Daye Bensa, the exporting organization in Ethiopia, provides assistance to producers to sell their coffee. The owner of the mill, Asefa Dukamo, was introduced to coffee at a young age as his parents were cultivating coffee and other garden crops. In his teens, he began to supply neighboring coffee washing stations with cherries purchased from nearby relatives and villagers in addition to his own family’s farm. He realized that there were not many washing stations nearby, and he had to travel great distances to deliver his coffee. Thus began the idea to construct his own washing station to reduce the travel time for coffee producers in his region. In 1997, he constructed a washing station in the Girja village, less than one mile from his parents’ house. The following year, another washing station was constructed in Eltama, 30 kms from Girja. Dukamo then moved to the Daye town in the Bensa district, setting up the mother washing station called Qonqana. Eventually, a dry mill was added to provide facilities for naturally processed coffees.

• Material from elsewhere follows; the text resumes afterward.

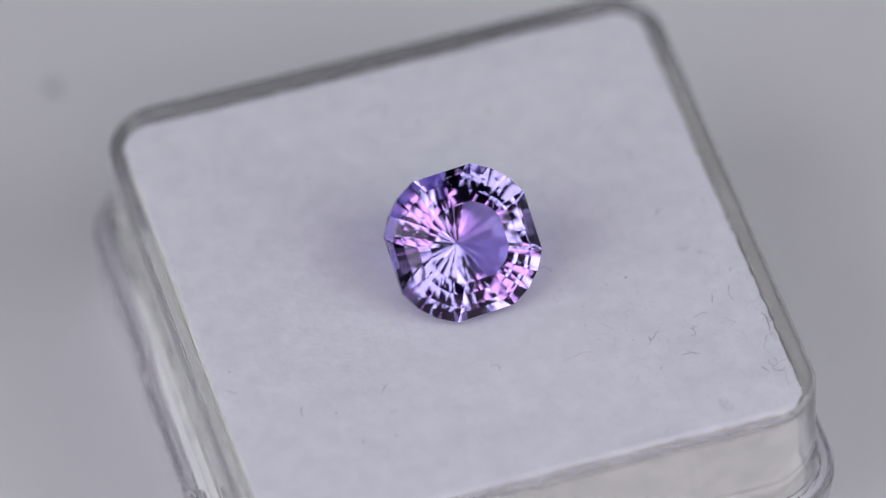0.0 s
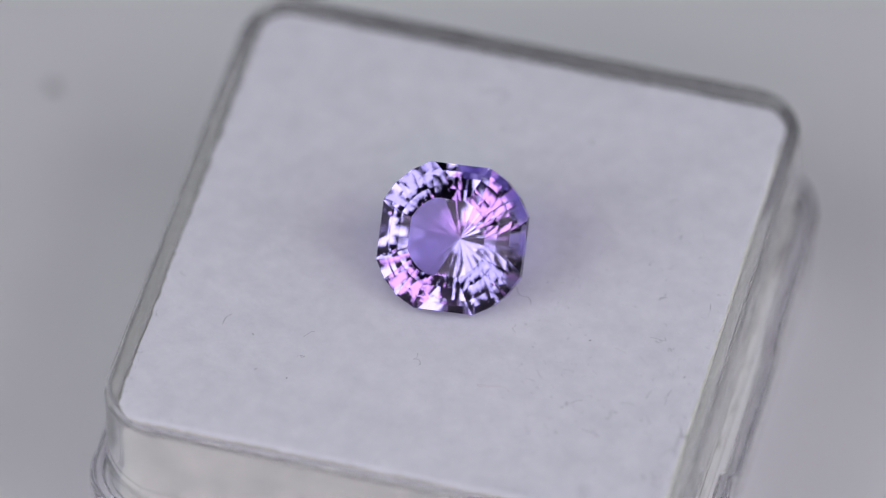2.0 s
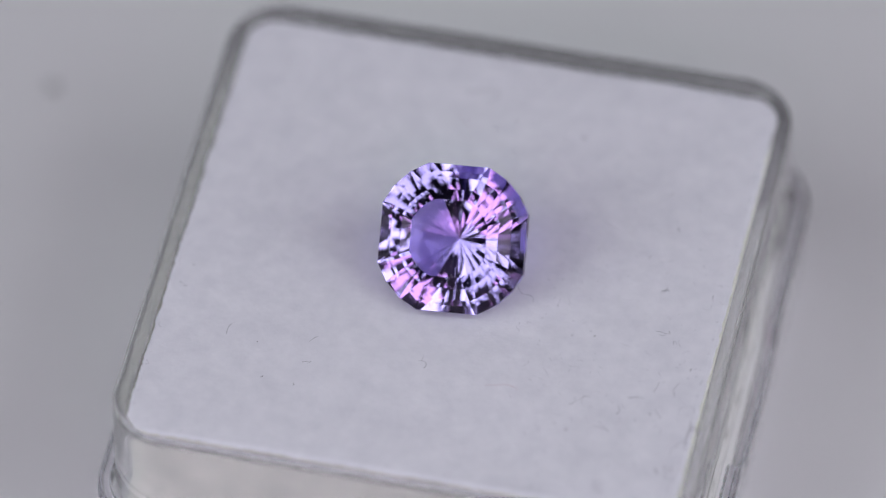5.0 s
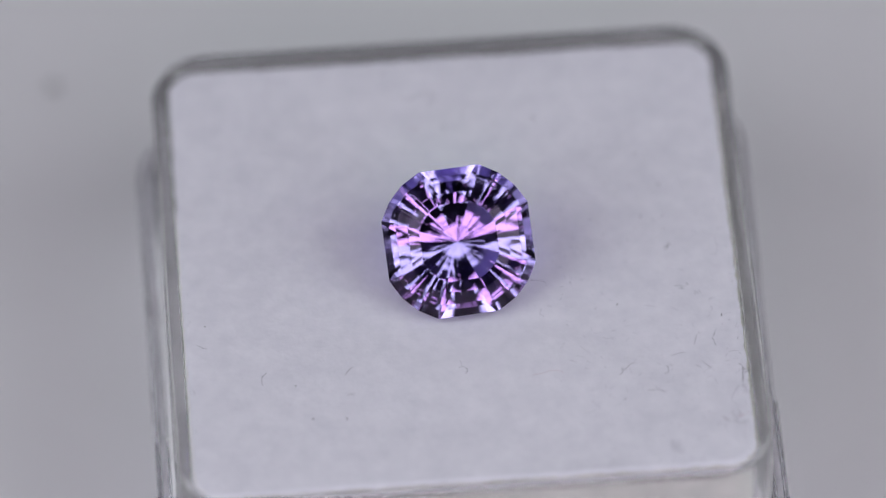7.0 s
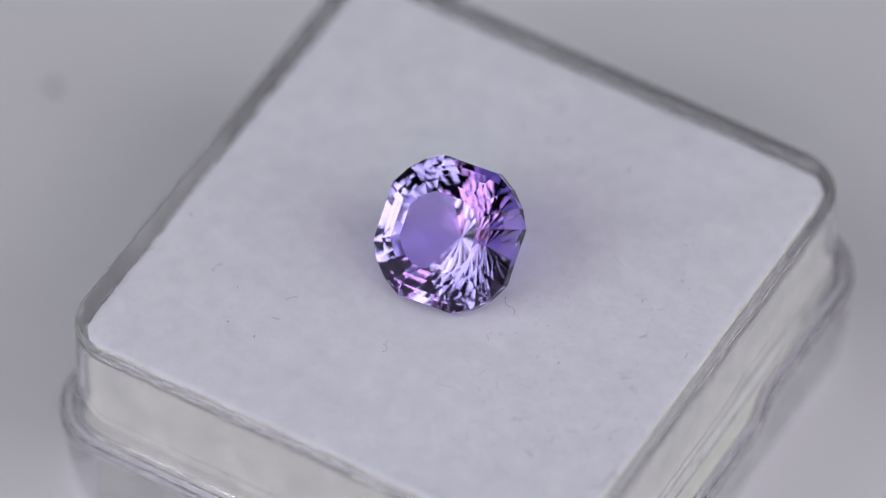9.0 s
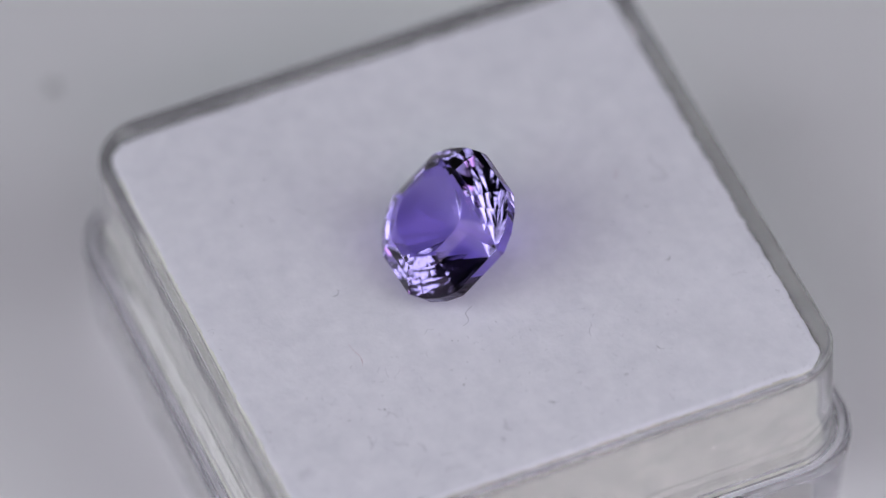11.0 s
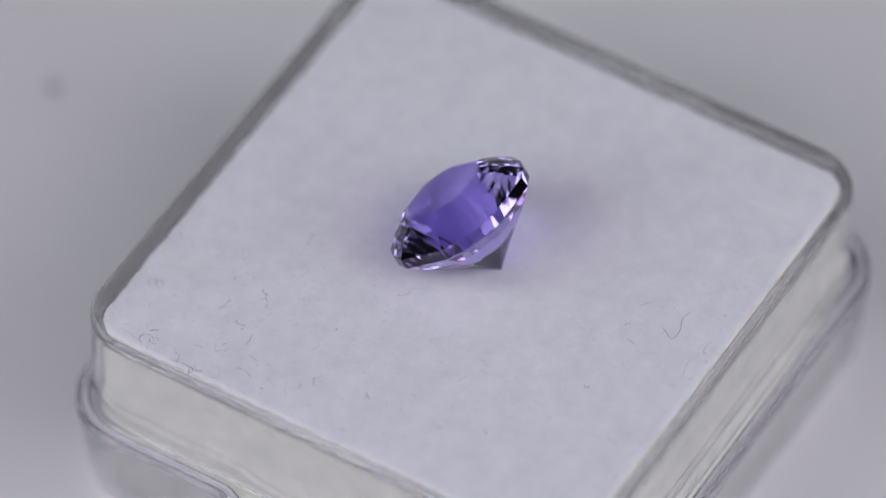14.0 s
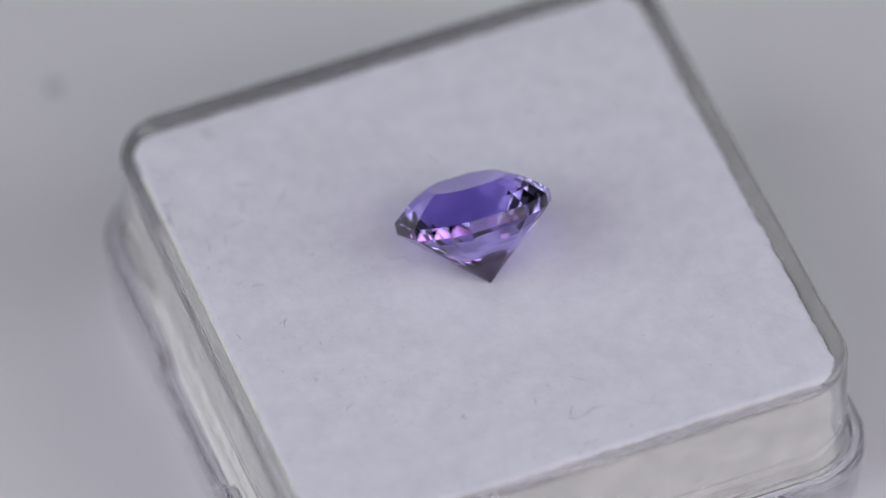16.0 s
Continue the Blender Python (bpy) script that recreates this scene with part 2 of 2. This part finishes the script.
def fluted(half, z, squash):
    """The 24 ridge points at one height: each flat is cut in three."""
    out = []
    ring16 = gem_ring(half, z)
    for i, p in enumerate(ring16):
        q = ring16[(i + 1) % len(ring16)]
        cuts = 3 if (q - p).length > 3 * MM * half / 4.887 else 1
        out += [p.lerp(q, k / cuts) for k in range(cuts)]
    flat = half * 1.03 * MM
    for p in out:
        r = math.hypot(p.x, p.y)
        w = (r * (1 - squash) + flat * squash) / r
        p.x, p.y = p.x * w, p.y * w
    return out


def flutes(ridges, across=8, hollow=0.004):
    """Barely rounded facets between the ridges, smooth in themselves and sharp at their borders."""
    bm = bmesh.new()
    rng = random.Random(3)
    depths = [hollow + rng.uniform(-0.007, 0.007) for _ in range(24)]
    for step, (low, high) in enumerate(zip(ridges[1:], ridges)):
        for i in range(24):
            j = (i + 1) % 24
            rows = []
            for e in (0.0, 0.25, 0.5, 0.75, 1.0):
                a, b = high[i].lerp(low[i], e), high[j].lerp(low[j], e)
                mid = (a + b) / 2
                inward = Vector((-mid.x, -mid.y, 0)).normalized() + Vector((0, 0, 1)) if mid.length > 0 else Vector((0, 0, 1))
                row = []
                for k in range(across + 1):
                    u = k / across
                    dip = depths[i] * 4 * u * (1 - u)
                    row.append(bm.verts.new(a.lerp(b, u) + inward.normalized() * (b - a).length * dip * (e if step == 0 else 1)))
                rows.append(row)
            for r0, r1 in zip(rows, rows[1:]):
                for k in range(across):
                    if (r1[k].co - r1[k + 1].co).length < 1e-9:
                        bm.faces.new((r0[k + 1], r0[k], r1[k]))
                    else:
                        bm.faces.new((r0[k + 1], r0[k], r1[k], r1[k + 1]))
    bmesh.ops.remove_doubles(bm, verts=[v for v in bm.verts if v.co.z > -4.9 * MM], dist=1e-7)
    for edge in bm.edges:
        edge.smooth = edge.calc_face_angle(0.0) < radians(4)
    return bm


def gemstone():
    thing = new("gemstone")
    g0, g1 = gem_ring(4.887, -0.38), gem_ring(4.887, 0.38)
    c1, c2, c3 = gem_ring(4.03, 1.20), gem_ring(3.29, 1.74, 0.15), gem_ring(2.59, 2.08, 0.3)
    # 24 long facets run from the girdle down to the point, in three steps of slope
    ridges = [fluted(4.887, -0.38, 0.0), fluted(3.58, -1.76, 0.25), fluted(1.55, -3.60, 0.9), [Vector((0, 0, -5.03)) * MM] * 24]
    whole = {"table_facet": [tuple(c3)], "crown": band(g1, c1) + band(c1, c2) + band(c2, c3), "girdle": band(g0, g1)}
    for name, polys in whole.items():
        part(name, facets(polys), PURPLE, thing)
    part("pavilion", flutes(ridges), PURPLE, thing, "", True)
    tilt = Vector((-0.01398, -0.64493, 0.76411)).normalized()
    ex = Vector((0.99724, 0.04677, 0.05772))
    ex = (ex - tilt * ex.dot(tilt)).normalized()
    m = Matrix((ex, tilt.cross(ex), tilt)).transposed().to_4x4()
    m.translation = Vector((-0.774 * MM, -1.171 * MM, PAD_TOP + 3.56 * MM))
    for child in thing.children:
        child.data.transform(m)
    return tagged(thing, "faceted purple amethyst of square cushion cut leaning on the fleece", "gemstone")


# ---- lint ----
def fibre_points(rng, length, curl, start):
    x, y, a = 0.0, 0.0, start
    pts = [(x, y)]
    wave, shift, steps = rng.uniform(0.6, 2.2), rng.uniform(0, 6.28), 22
    for i in range(steps):
        e = i / steps
        a += curl / steps + 0.05 * math.sin(6.28 * wave * e + shift) + rng.uniform(-0.3, 0.3)
        x, y = x + math.cos(a) * length / steps, y + math.sin(a) * length / steps
        pts.append((x, y))
    mx, my = sum(p[0] for p in pts) / len(pts), sum(p[1] for p in pts) / len(pts)
    return [(p[0] - mx, p[1] - my) for p in pts]


def add_fibre(bm, rng, x, y, length, curl, start, thick, path=None):
    pts = path or fibre_points(rng, length, curl, start)
    lift = rng.uniform(0.0, 0.08)
    rows = []
    for i, (px, py) in enumerate(pts):
        q, r = pts[min(i + 1, len(pts) - 1)], pts[max(i - 1, 0)]
        d = Vector((q[0] - r[0], q[1] - r[1], 0)).normalized()
        side = Vector((-d.y, d.x, 0))
        e = i / (len(pts) - 1)
        w = thick * (0.45 + 0.55 * math.sin(math.pi * (0.15 + 0.7 * e))) / 2
        c = Vector((x + px, y + py, pad_height(x + px, y + py) + thick * 0.5 + lift * math.sin(math.pi * e)))
        rows.append([bm.verts.new(Vector((0, 0, PAD_TOP)) + (c + side * w * math.cos(b) + Vector((0, 0, 1)) * w * math.sin(b)) * MM) for b in (0, 1.571, 3.142, 4.712)])
    for a, b in zip(rows, rows[1:]):
        for i in range(4):
            bm.faces.new((a[i], a[(i + 1) % 4], b[(i + 1) % 4], b[i]))
    bm.faces.new(list(reversed(rows[0])))
    bm.faces.new(rows[-1])


# the middle's x, y on the pad and the length in mm, the turn along it in radians, the heading at its start in degrees
GREY_LINT = [
    (12.3, -10.3, 1.09, 3.5, -66), (9.3, -10.2, 0.93, 0.3, 2), (11.5, -12.0, 1.28, 0.4, -17), (16.5, -14.4, 1.58, 5.2, -159), (16.7, -15.1, 1.34, 2.8, -80), (16.9, -12.2, 0.93, -2.1, 81),
    (12.4, -17.1, 1.58, 4.0, 168), (14.4, -10.2, 0.39, 0.3, -89), (15.0, -10.2, 0.52, 1.0, 21), (15.6, -8.2, 0.71, -0.5, 121), (15.7, -7.5, 0.69, -0.7, 68), (14.4, -7.9, 0.86, 0.3, 55),
    (13.2, -9.0, 1.03, 0.2, -177), (12.6, -9.9, 0.46, -0.7, 176), (14.8, -4.0, 0.56, -2.6, 138), (13.9, -3.5, 0.54, -0.7, -163), (13.8, -3.3, 1.02, 0.1, 172), (14.3, -3.2, 0.36, 1.2, 70),
    (13.3, 0.2, 0.77, -1.2, 82), (16.5, 0.3, 0.6, 0.2, 121), (13.1, 5.6, 0.82, -3.8, -175), (0.4, 12.8, 0.63, 0.1, 46), (-0.8, 11.8, 0.51, -1.0, -137), (-1.7, 17.3, 1.32, 3.3, -39),
    (-0.7, 17.9, 0.12, 0.2, 102), (8.0, -17.8, 0.75, -1.7, 104), (9.8, -9.8, 1.28, 0.3, 0), (12.1, -16.6, 0.65, -1.0, 77), (13.3, 0.3, 0.68, 0.3, 30), (11.7, 2.8, 0.37, 0.2, 87),
    (11.9, 8.6, 0.72, 0.1, -4), (4.3, -2.0, 1.97, -0.4, 101), (-18.2, -5.9, 0.8, 0.7, -57), (-14.3, -8.9, 1.18, 2.1, -143), (-8.6, -8.7, 0.89, -1.0, 73), (-8.6, -10.7, 0.63, 2.1, -59),
    (-11.2, -12.5, 0.18, 0.2, 44), (-12.2, -9.7, 0.12, 0.2, -32), (-1.0, -9.2, 1.05, -3.0, 10), (-17.9, -4.2, 0.12, 0.2, -32)]
PALE_LINT = [
    (9.8, -10.1, 0.68, -0.3, -31), (14.2, -14.4, 0.79, -0.7, 16), (16.9, -15.9, 1.91, -0.2, -105), (16.5, -13.0, 1.58, 3.1, -162), (12.1, -17.0, 0.82, -2.1, 86), (12.7, -17.2, 0.48, 0.5, -115),
    (15.0, -10.5, 0.79, 0.3, 50), (7.0, -13.4, 0.94, 0.3, -20), (6.6, -8.8, 0.79, 0.3, -10), (6.2, -9.2, 0.51, 0.3, -11), (15.4, -11.5, 0.78, 0.7, -27), (14.2, -16.2, 0.54, 0.3, -43),
    (17.3, -12.3, 0.84, 1.6, 81), (16.7, -9.3, 1.65, -3.0, 123), (15.7, -4.6, 0.61, -0.7, 131), (15.1, -4.0, 0.62, -1.0, 160), (8.6, 5.0, 1.36, 0.7, 179), (2.2, 13.2, 0.52, 0.3, 142),
    (0.5, 17.0, 1.96, -0.2, -164), (8.3, 16.0, 1.17, 0.2, 63), (7.4, -12.9, 0.87, -0.3, 4), (7.0, -8.2, 0.88, 0.3, 6), (8.6, -7.3, 0.61, 2.1, -47), (11.6, -11.8, 1.08, 0.7, 129),
    (12.4, -16.7, 1.08, 2.1, -39), (4.4, -4.6, 0.41, 1.0, 7), (16.4, -14.7, 0.98, -1.0, 78), (17.2, -10.8, 0.99, -0.3, 75), (-8.5, -10.7, 0.66, 4.0, -147), (-1.2, -8.7, 0.62, 0.3, -82),
    (4.4, -5.0, 0.61, 0.7, -53)]
DARK_LINT = [
    (9.3, -12.6, 0.16, 0.3, -46), (15.8, -14.8, 0.63, 1.0, -101), (17.6, -10.8, 0.57, -1.0, 28), (17.6, -10.9, 0.78, -0.7, -69), (17.2, -11.0, 1.68, 0.4, 69), (16.3, -6.0, 0.25, 0.3, 69),
    (5.2, 12.2, 0.68, 3.5, -31), (-4.7, 17.0, 0.12, 0.2, 102), (9.5, -4.5, 0.15, 0.2, 39), (-9.0, -12.7, 0.15, 0.2, -49)]
RED_LINT = [
    (17.0, -14.5, 0.85, -0.7, 37), (4.4, -10.0, 2.23, 0.1, 2), (-2.9, 12.0, 1.17, -0.7, 138)]


def lint():
    rng = random.Random(5)
    things = []
    for rows, mat, thick, label in ((GREY_LINT, GREY_FIBRE, 0.022, "tiny grey fibre lying on the white fleece"), (PALE_LINT, PALE_FIBRE, 0.019, "faint pale grey fibre lying on the white fleece"),
                                    (DARK_LINT, DARK_FIBRE, 0.032, "tiny dark fibre lying on the white fleece"), (RED_LINT, RED_FIBRE, 0.014, "thin reddish fibre lying on the white fleece")):
        for x, y, length, turn, start in rows:
            bm = bmesh.new()
            speck = length < 0.2
            add_fibre(bm, rng, x, y, length, turn, radians(start), 0.055 if speck else thick)
            text = "tiny dark speck on the white fleece" if speck else label + (", curled up" if abs(turn) > 1.8 else ", nearly straight" if abs(turn) < 0.5 else ", bent")
            things.append(tagged(part("speck" if speck else "lint_fibre", bm, mat), text, "lint", "lint on the pad"))
    # the long bent hair
    bm = bmesh.new()
    add_fibre(bm, rng, 0, 0, 0, 0, 0, 0.03, [(-1.75, 13.93), (-1.5, 14.4), (-1.23, 14.75), (-1.28, 14.98), (-1.45, 15.07), (-1.85, 15.08), (-2.28, 15.02), (-2.7, 14.8), (-3.18, 14.66), (-3.76, 14.85)])
    things.append(tagged(part("lint_fibre", bm, GREY_FIBRE), "long grey hair bent like a V on the fleece", "lint", "lint on the pad"))
    # fine fuzz that nobody could count
    bm = bmesh.new()
    for i in range(420):
        x, y = rng.uniform(5.0, 17.0), rng.uniform(-17.8, 10.0)
        if i % 4 == 1:
            x, y = rng.uniform(-16.0, 10.0), rng.uniform(10.0, 17.5)
        if i % 3 == 0:
            side = rng.choice((0, 1, 2, 3))
            x, y = ((17.2, y), (-18.9, y), (x, 17.7), (x, -18.0))[side]
        add_fibre(bm, rng, x, y, rng.uniform(0.2, 0.6), rng.uniform(0.8, 6.0), rng.uniform(0, 6.28), rng.uniform(0.008, 0.017))
    things.append(tagged(part("fuzz", bm, PALE_FIBRE), "fine pale fuzz scattered over the white fleece", "lint", kind="stuff"))
    return things


room()
camera_dust_spot()
TURNING = [gem_box(), fleece_pad(), gemstone(), *lint()]


# ---- motion: the box and all that lies in it turn together about the upright axis ----
def motions():
    degrees = [(0.0, 16.6), (0.1, 17.4), (0.2, 16.0), (0.5, 10.45), (1.0, 1.17), (1.5, -8.42), (1.8, -14.1), (1.95, -16.4), (2.1, -14.6), (2.5, -6.65), (3.0, 2.48),
               (3.4, 9.9), (3.55, 12.2), (3.7, 10.2), (4.0, 4.63), (4.2, 1.0), (4.8, -10.1), (5.4, -21.0), (5.55, -23.1), (5.7, -20.8), (6.3, -9.57), (6.5, -5.84), (6.9, 1.7), (7.05, 4.0),
               (7.2, 1.8), (7.5, -3.73), (8.0, -13.2), (8.5, -22.4), (9.0, -31.5), (10.0, -49.5), (11.0, -67.4), (12.0, -85.9), (13.0, -104.0), (14.0, -122.25), (15.0, -140.6), (16.0, -159.2)]
    rows = [(t, pose(0, 0, 0, 0, 0, a)) for t, a in degrees]
    for thing in TURNING:
        walk(thing, rows)


motions()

Asefa’s younger brother, Mulugeta Dukamo, is the co-founder of Daye Bensa Coffee exporters, and played a key role in the expansion of the washing stations. Today, Daye Bensa operates in six woredas: Bensa, Bura, Chabe, Hoko (Girja), Aroressa and Chire with 20 washing stations, five mills and three coffee farms. As well as coffee, producers in the region will plant other crops such as sugarcane, a variety of fruits and “Inset”; a common indigenous plant that can be prepared as food in different forms. Income from coffee is important, but minimal for most farmers due to the small size of their farms. As such, inputs are minimal – most coffee grown in the region is 100% organic, though not certified due to high certification costs, as farmers simply do not have the money to apply chemical fertilizers, pesticides, or herbicides. Producers working with the Abore Station face a number of obstacles when growing coffee. This includes a lack of access to electricity, water, telecommunication, and road access. In addition, producers in the region suffer from reduced exposure to knowledge on the best coffee farming practices which can directly impact yield and quality.

Fortunately, Daye Bensa has been working to combat these challenges, initiating their “Back to the Community” projects. So far, projects have included the building of roads to connect villages, installing electricity transformers and supplying producers with training in coffee plantation etiquette and better agricultural practices. Daye Bensa has numerous goals outlined for the coming years including an improvement on agricultural training and the construction of a Health Facility for producers and families. The impact the Dukamo family has on the region is significant due to the many farms they have been able to reach – educating youths about coffee production and connecting producers to global coffee markets. For processing, the journey begins with only the ripest cherries being selectively handpicked. Once collected, the cherries are delivered to the mill to be sorted based on density and quality. This process is carried out by submerging the cherries in tanks and removing the floating cherries prior to drying. After sorting, the cherries are then moved to traditional raised beds lined with mesh nets. Once here, the cherries are rotated every 30 minutes to ensure even drying and to prevent over-fermentation. Drying typically takes about 12-15 days depending on the temperature and humidity. Once the coffee is dried, producers will travel, generally, via horseback or motorcycle 2-5kms to the dry mill. Once at the mill, the coffee is hulled via machine before being packed, ready for export.